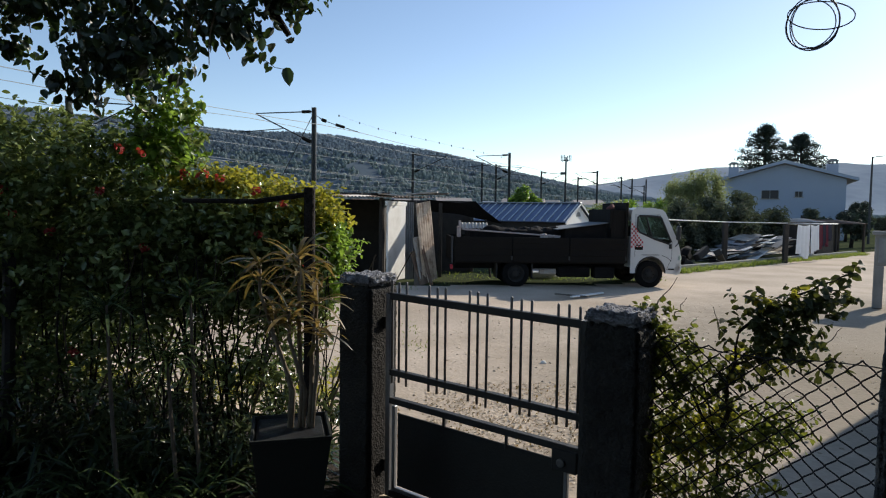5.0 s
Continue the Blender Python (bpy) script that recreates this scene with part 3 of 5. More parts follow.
    part("mirror", Build().box(5.44, 5.50, -0.08, -0.01, 0.96, 1.08, 0.02), BLACK_PLASTIC, t)
    part("bumper", Build().prism([(5.66, 0.32), (5.75, 0.35), (5.785, 0.50), (5.775, 0.60), (5.62, 0.60), (5.60, 0.34)], 0.0, W), WHITE_PAINT, t)
    part("headlight", Build().box(5.66, 5.79, -0.004, 0.30, 0.66, 0.82, 0.03), GLASS, t, "clear headlight glass")
    part("headlight", Build().box(5.66, 5.79, W - 0.30, W + 0.004, 0.66, 0.82, 0.03), GLASS, t)
    part("side_marker", Build().box(4.78, 5.22, -0.005, 0.002, 0.80, 0.815, 0.001), DARK_STEEL, t, "thin dark lettering bar on the door")
    part("side_marker", Build().box(5.44, 5.60, -0.006, 0.002, 0.44, 0.48, 0.002), BLACK_PLASTIC, t, "dark lettering bar on the door")
    part("door_handle", Build().box(4.62, 4.74, -0.025, 0.0, 1.02, 1.05, 0.006), BLACK_PLASTIC, t)
    gap = [(4.60, 0.76), (4.60, 1.78), (5.20, 1.78), (5.53, 1.12), (5.53, 0.72), (5.38, 0.40)]
    part("door_gap", Build().tube([(x, 0.0, z) for x, z in gap], 0.005, 4), BLACK_PLASTIC, t)
    part("trim_stripe", Build().tube([(5.28, -0.001, 0.80), (5.42, -0.001, 0.74), (5.52, -0.001, 0.66)], 0.008, 4), BLACK_PLASTIC, t)
    part("wheel_arch_lip", Build().tube([(x, 0.0, z) for x, z in arch], 0.018, 6), BLACK_PLASTIC, t)
    # red chequers on the cab corner
    for i in range(7):
        for j in range(11):
            x, z = 4.50 + i * 0.044, 0.98 + j * 0.054
            edge = 4.55 + (1.60 - z) * 0.42 if z > 0.95 else 0
            if (i + j) % 2 == 0 and x < edge and z < 1.55:
                part("red_chequer", Build().box(x, x + 0.040, -0.004, 0.001, z, z + 0.050, 0.001), RED_PAINT, near)
    part("dark_red_badge", Build().box(4.60, 4.80, -0.005, 0.0, 0.93, 1.0, 0.002), BED_BROWN, near)
    # chassis
    for y in (0.42, W - 0.50):
        part("chassis_rail", Build().box(0.25, 5.2, y, y + 0.08, 0.42, 0.56, 0.006), DARK_METAL, t)
    for x in (0.3, 1.2, 2.3, 3.4):
        part("cross_member", Build().box(x, x + 0.07, 0.42, W - 0.42, 0.44, 0.52), DARK_METAL, t)
    part("fuel_tank", Build().box(2.75, 3.55, 0.12, 0.42, 0.24, 0.50, 0.04), DARK_METAL, t)
    part("tool_box", Build().box(3.65, 4.15, 0.10, 0.42, 0.22, 0.50, 0.02), DARK_METAL, t)
    part("side_guard", Build().box(2.30, 2.72, 0.2, 0.24, 0.30, 0.42, 0.01), PALE_SHEET, t, "pale bar under the bed")
    part("rear_axle", Build().tube([(1.7, 0.15, 0.33), (1.7, W - 0.15, 0.33)], 0.07, 10), DARK_METAL, t)
    part("front_axle", Build().tube([(5.0, 0.15, 0.33), (5.0, W - 0.15, 0.33)], 0.05, 10), DARK_METAL, t)
    for y in (0.13, 0.36):
        wheel(t, 1.70, y, 0.33, 0.20, -1)
        wheel(t, 1.70, W - y, 0.33, 0.20, 1)
    wheel(t, 5.0, 0.12, 0.33, 0.21, -1)
    wheel(t, 5.0, W - 0.12, 0.33, 0.21, 1)
    for x in (1.22, 2.08):
        part("mudguard", Build().box(x, x + 0.03, 0.05, 0.45, 0.22, 0.58, 0.005), BLACK_PLASTIC, t)
    part("tail_lamp", Build().box(0.13, 0.18, 0.05, 0.35, 0.42, 0.52, 0.01), RED_PAINT, t)
    # load bed
    bed = part("bed_floor", Build().box(0.19, 4.38, 0.0, W, 0.58, 0.66, 0.01), BED_BROWN, t)
    for i in range(3):
        x0 = 0.20 + i * 1.395
        s = part("drop_side", Build().box(x0, x0 + 1.38, -0.03, 0.005, 0.61, 1.20, 0.008), BED_BROWN, t)
        for k in range(1, 4):
            part("rib", Build().box(x0 + 0.01, x0 + 1.37, -0.042, -0.03, 0.61 + k * 0.15, 0.635 + k * 0.15, 0.004), BED_BROWN, s)
        part("latch", Build().box(x0 + 1.36, x0 + 1.395, -0.055, -0.03, 0.66, 0.76, 0.006), DARK_STEEL, s)
        part("drop_side", Build().box(x0, x0 + 1.38, W - 0.005, W + 0.03, 0.61, 1.20, 0.008), BED_BROWN, t)
    part("tailgate", Build().box(0.155, 0.19, 0.0, W, 0.61, 1.20, 0.008), BED_BROWN, t)
    part("corner_post", Build().box(0.13, 0.17, -0.04, 0.02, 0.56, 1.22, 0.006), DARK_STEEL, t, "steel rear corner post")
    # headboard: frame with rails
    hb = part("headboard", Build().box(4.36, 4.42, 0.0, W, 0.6, 2.02, 0.01), BED_BROWN, t)
    for y in (0.02, W / 2, W - 0.06):
        part("headboard_post", Build().box(4.36, 4.43, y, y + 0.05, 1.4, 2.06, 0.008), BED_BROWN, hb)
    for z in (1.56, 1.72, 1.88, 2.0):
        part("headboard_rail", Build().box(4.37, 4.41, 0.0, W, z, z + 0.07, 0.006), BED_BROWN, hb)
    part("front_rack", Build().box(4.06, 4.12, 0.05, 0.1, 0.64, 1.92, 0.006), BED_BROWN, hb)
    part("front_rack", Build().box(4.06, 4.12, W - 0.1, W - 0.05, 0.64, 1.92, 0.006), BED_BROWN, hb)
    part("front_rack", Build().box(4.1, 4.38, 0.05, 0.1, 1.82, 1.88, 0.006), BED_BROWN, hb)
    part("front_rack", Build().box(3.98, 4.02, 0.05, W - 0.05, 1.45, 1.90, 0.006), BED_BROWN, hb)
    part("front_rack", Build().box(4.02, 4.36, 0.06, 0.09, 1.2, 1.86, 0.006), BED_BROWN, hb)
    return t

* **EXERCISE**
Restate the data above exactly, stripping out each image.

* **EXERCISE SOLUTION**
5.0 s
Continue the Blender Python (bpy) script that recreates this scene with part 3 of 5. More parts follow.
    part("mirror", Build().box(5.44, 5.50, -0.08, -0.01, 0.96, 1.08, 0.02), BLACK_PLASTIC, t)
    part("bumper", Build().prism([(5.66, 0.32), (5.75, 0.35), (5.785, 0.50), (5.775, 0.60), (5.62, 0.60), (5.60, 0.34)], 0.0, W), WHITE_PAINT, t)
    part("headlight", Build().box(5.66, 5.79, -0.004, 0.30, 0.66, 0.82, 0.03), GLASS, t, "clear headlight glass")
    part("headlight", Build().box(5.66, 5.79, W - 0.30, W + 0.004, 0.66, 0.82, 0.03), GLASS, t)
    part("side_marker", Build().box(4.78, 5.22, -0.005, 0.002, 0.80, 0.815, 0.001), DARK_STEEL, t, "thin dark lettering bar on the door")
    part("side_marker", Build().box(5.44, 5.60, -0.006, 0.002, 0.44, 0.48, 0.002), BLACK_PLASTIC, t, "dark lettering bar on the door")
    part("door_handle", Build().box(4.62, 4.74, -0.025, 0.0, 1.02, 1.05, 0.006), BLACK_PLASTIC, t)
    gap = [(4.60, 0.76), (4.60, 1.78), (5.20, 1.78), (5.53, 1.12), (5.53, 0.72), (5.38, 0.40)]
    part("door_gap", Build().tube([(x, 0.0, z) for x, z in gap], 0.005, 4), BLACK_PLASTIC, t)
    part("trim_stripe", Build().tube([(5.28, -0.001, 0.80), (5.42, -0.001, 0.74), (5.52, -0.001, 0.66)], 0.008, 4), BLACK_PLASTIC, t)
    part("wheel_arch_lip", Build().tube([(x, 0.0, z) for x, z in arch], 0.018, 6), BLACK_PLASTIC, t)
    # red chequers on the cab corner
    for i in range(7):
        for j in range(11):
            x, z = 4.50 + i * 0.044, 0.98 + j * 0.054
            edge = 4.55 + (1.60 - z) * 0.42 if z > 0.95 else 0
            if (i + j) % 2 == 0 and x < edge and z < 1.55:
                part("red_chequer", Build().box(x, x + 0.040, -0.004, 0.001, z, z + 0.050, 0.001), RED_PAINT, near)
    part("dark_red_badge", Build().box(4.60, 4.80, -0.005, 0.0, 0.93, 1.0, 0.002), BED_BROWN, near)
    # chassis
    for y in (0.42, W - 0.50):
        part("chassis_rail", Build().box(0.25, 5.2, y, y + 0.08, 0.42, 0.56, 0.006), DARK_METAL, t)
    for x in (0.3, 1.2, 2.3, 3.4):
        part("cross_member", Build().box(x, x + 0.07, 0.42, W - 0.42, 0.44, 0.52), DARK_METAL, t)
    part("fuel_tank", Build().box(2.75, 3.55, 0.12, 0.42, 0.24, 0.50, 0.04), DARK_METAL, t)
    part("tool_box", Build().box(3.65, 4.15, 0.10, 0.42, 0.22, 0.50, 0.02), DARK_METAL, t)
    part("side_guard", Build().box(2.30, 2.72, 0.2, 0.24, 0.30, 0.42, 0.01), PALE_SHEET, t, "pale bar under the bed")
    part("rear_axle", Build().tube([(1.7, 0.15, 0.33), (1.7, W - 0.15, 0.33)], 0.07, 10), DARK_METAL, t)
    part("front_axle", Build().tube([(5.0, 0.15, 0.33), (5.0, W - 0.15, 0.33)], 0.05, 10), DARK_METAL, t)
    for y in (0.13, 0.36):
        wheel(t, 1.70, y, 0.33, 0.20, -1)
        wheel(t, 1.70, W - y, 0.33, 0.20, 1)
    wheel(t, 5.0, 0.12, 0.33, 0.21, -1)
    wheel(t, 5.0, W - 0.12, 0.33, 0.21, 1)
    for x in (1.22, 2.08):
        part("mudguard", Build().box(x, x + 0.03, 0.05, 0.45, 0.22, 0.58, 0.005), BLACK_PLASTIC, t)
    part("tail_lamp", Build().box(0.13, 0.18, 0.05, 0.35, 0.42, 0.52, 0.01), RED_PAINT, t)
    # load bed
    bed = part("bed_floor", Build().box(0.19, 4.38, 0.0, W, 0.58, 0.66, 0.01), BED_BROWN, t)
    for i in range(3):
        x0 = 0.20 + i * 1.395
        s = part("drop_side", Build().box(x0, x0 + 1.38, -0.03, 0.005, 0.61, 1.20, 0.008), BED_BROWN, t)
        for k in range(1, 4):
            part("rib", Build().box(x0 + 0.01, x0 + 1.37, -0.042, -0.03, 0.61 + k * 0.15, 0.635 + k * 0.15, 0.004), BED_BROWN, s)
        part("latch", Build().box(x0 + 1.36, x0 + 1.395, -0.055, -0.03, 0.66, 0.76, 0.006), DARK_STEEL, s)
        part("drop_side", Build().box(x0, x0 + 1.38, W - 0.005, W + 0.03, 0.61, 1.20, 0.008), BED_BROWN, t)
    part("tailgate", Build().box(0.155, 0.19, 0.0, W, 0.61, 1.20, 0.008), BED_BROWN, t)
    part("corner_post", Build().box(0.13, 0.17, -0.04, 0.02, 0.56, 1.22, 0.006), DARK_STEEL, t, "steel rear corner post")
    # headboard: frame with rails
    hb = part("headboard", Build().box(4.36, 4.42, 0.0, W, 0.6, 2.02, 0.01), BED_BROWN, t)
    for y in (0.02, W / 2, W - 0.06):
        part("headboard_post", Build().box(4.36, 4.43, y, y + 0.05, 1.4, 2.06, 0.008), BED_BROWN, hb)
    for z in (1.56, 1.72, 1.88, 2.0):
        part("headboard_rail", Build().box(4.37, 4.41, 0.0, W, z, z + 0.07, 0.006), BED_BROWN, hb)
    part("front_rack", Build().box(4.06, 4.12, 0.05, 0.1, 0.64, 1.92, 0.006), BED_BROWN, hb)
    part("front_rack", Build().box(4.06, 4.12, W - 0.1, W - 0.05, 0.64, 1.92, 0.006), BED_BROWN, hb)
    part("front_rack", Build().box(4.1, 4.38, 0.05, 0.1, 1.82, 1.88, 0.006), BED_BROWN, hb)
    part("front_rack", Build().box(3.98, 4.02, 0.05, W - 0.05, 1.45, 1.90, 0.006), BED_BROWN, hb)
    part("front_rack", Build().box(4.02, 4.36, 0.06, 0.09, 1.2, 1.86, 0.006), BED_BROWN, hb)
    return t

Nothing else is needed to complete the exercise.